/GNCC

Geodesic nearest centroid classifier

Primary LanguagePython

GNCC

Geodesic nearest centroid classifier

Supervised classification is a fundamental task for pattern recognition and machine learning. Many different classifiers have been proposed to overcome the limitations of supervised learning in practical problems. Despite all the efforts, due to the curse of the dimensionality, classifying high-dimensional and small sample size data still pose a challenge to reasearchers and practitioners from several fields of science.
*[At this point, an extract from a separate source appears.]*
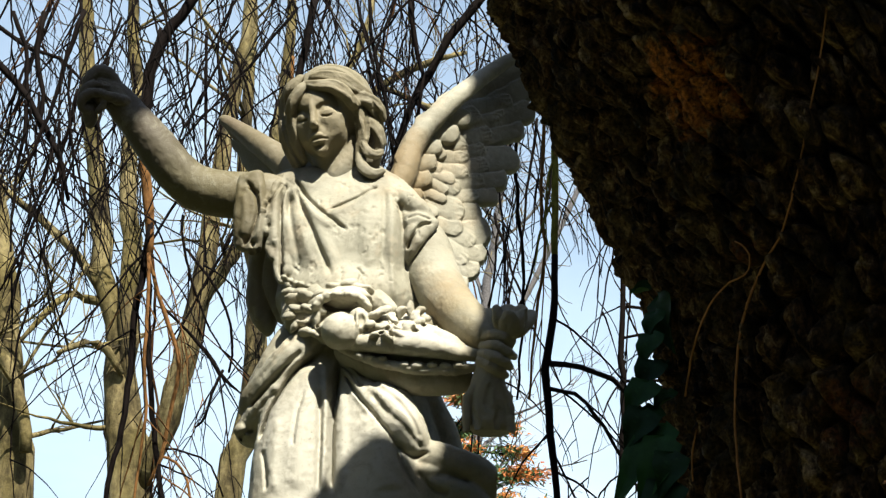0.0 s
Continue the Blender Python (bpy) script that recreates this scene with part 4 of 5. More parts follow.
def carve_wing_far():
    c = Clay((-0.52, 0.02, 1.20), (-0.06, 0.56, 1.78), 0.0032)
    nrm = (1.0, 0.55, -0.25)
    c.rope([(-0.093, 0.100, 1.371), (-0.161, 0.160, 1.442), (-0.233, 0.240, 1.523), (-0.309, 0.340, 1.612), (-0.383, 0.420, 1.687)], [0.040, 0.034, 0.026, 0.018, 0.010], 0.02)
    for a, b, w in (((-0.138, 0.140, 1.399), (-0.381, 0.440, 1.685), 0.05), ((-0.153, 0.150, 1.395), (-0.356, 0.420, 1.622), 0.05), ((-0.160, 0.150, 1.387), (-0.325, 0.380, 1.562), 0.05), ((-0.160, 0.150, 1.380), (-0.295, 0.340, 1.504), 0.05), ((-0.159, 0.140, 1.369), (-0.257, 0.280, 1.446), 0.05)):
        feather(c, a, b, w * 1.2, 0.012, nrm)
    return c.skin()


pieces = [carve_body(), carve_head(), carve_raised_arm(), carve_lowered_arm(), carve_garland(), carve_wing_near(), carve_wing_far(), carve_hem()]
# the wreath, the rose and the bell are rough and chipped
for i, amount in ((4, 0.26), (3, 0.22)):
    v, f = pieces[i]
    if i == 3:
        soft = np.clip((v[:, 0] - 0.26) / 0.06, 0, 1)
    else:  # the fruit and the tray are smoother than the flowers
        soft = np.clip((np.linalg.norm(v - np.array((-0.011, -0.235, 0.908)), axis=1) - 0.040) / 0.012, 0.12, 1)
        soft = np.minimum(soft, np.clip((v[:, 2] - (0.066, -0.200, 0.888)[2]) / 0.025, 0.30, 1))
    soft = soft[:, None]
    for scale, depth in ((38, 0.0075), (85, 0.0050), (170, 0.0022)):
        v = v + amount * soft * depth * (np.stack([value_noise(v * scale, k) for k in (5, 6, 7)], -1) - 0.5) * 2
    pieces[i] = (v, f)
verts, faces, start = [], [], 0
for v, f in pieces:
    verts.append(v)
    faces.append(f + start)
    start += len(v)
verts = np.vstack(verts)
for scale, depth in ((24, 0.0010), (75, 0.0008), (190, 0.0004)):
    verts = verts + depth * (np.stack([value_noise(verts * scale, k) for k in (1, 2, 3)], -1) - 0.5) * 2
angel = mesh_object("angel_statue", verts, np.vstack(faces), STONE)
angel.location = (-0.22, 4.30, 1.78)
tagged(angel, "weathered cream stone angel with raised arm and flower garland", "statue")


# ---- ground and pedestal ----
def make_ground():
    n = 60
    xs = np.concatenate([-np.geomspace(1500, 2, n), np.linspace(-1.9, 1.9, 9), np.geomspace(2, 1500, n)])
    v = [(x, y, 0.06 * noise.noise((x * 0.3, y * 0.3, 0)) - 0.05 if max(abs(x), abs(y)) < 60 else -0.05) for x in xs for y in xs]
    m = len(xs)
    f = [(i * m + j, (i + 1) * m + j, (i + 1) * m + j + 1, i * m + j + 1) for i in range(m - 1) for j in range(m - 1)]
    return tagged(mesh_object("ground", v, f, GRASS), "winter grass ground of the graveyard", "ground", kind="structure")


def bevel_box(bm, lo, hi, bevel):
    made = bmesh.ops.create_cube(bm, size=1.0, matrix=Matrix.Translation([(a + b) / 2 for a, b in zip(lo, hi)]) @ Matrix.Diagonal([b - a for a, b in zip(lo, hi)] + [1]))
    edges = {e for v in made["verts"] for e in v.link_edges}
    bmesh.ops.bevel(bm, geom=list(edges), offset=bevel, segments=2, affect="EDGES")


def part(name, bm, material, parent, label=""):
    me = bpy.data.meshes.new(name)
    bm.to_mesh(me)
    bm.free()
    me.materials.append(material)
    ob = new(name, me)
    ob.parent = parent
    if label:
        tagged(ob, label)
    return ob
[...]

In this paper, we propose the geodesic nearest centroid classifier (GNCC), a graph-based method for classification that builds a discrete approximation to the data manifold and employs shortest paths to approximate the geodesic distances between sample points, replacing the regular Euclidean distance by a more meaningful metric. An analysis of the complexity reveals that GNCC is log-linear in the number of samples and linear in the number of edges, showing that the method is quite efficient in comparison to modern supervised classification techniques. We performed several computational experiments with real datasets to demonstrate the effectiveness of GNCC. The obtained results show that the proposed GNCC algorithm is capable of improving the mean accuracy for high-dimensional data classification, especially when we have a reduced number of samples in the training set, in comparison to the regular nearest neighbor classifier (NCC), support vector machines (SVM), k-nearest neighbors classifier (k-NN) and XGBoost. Given our findings, the proposed method can be considered as a viable and promissing alternative for supervised classification of high-dimensional data.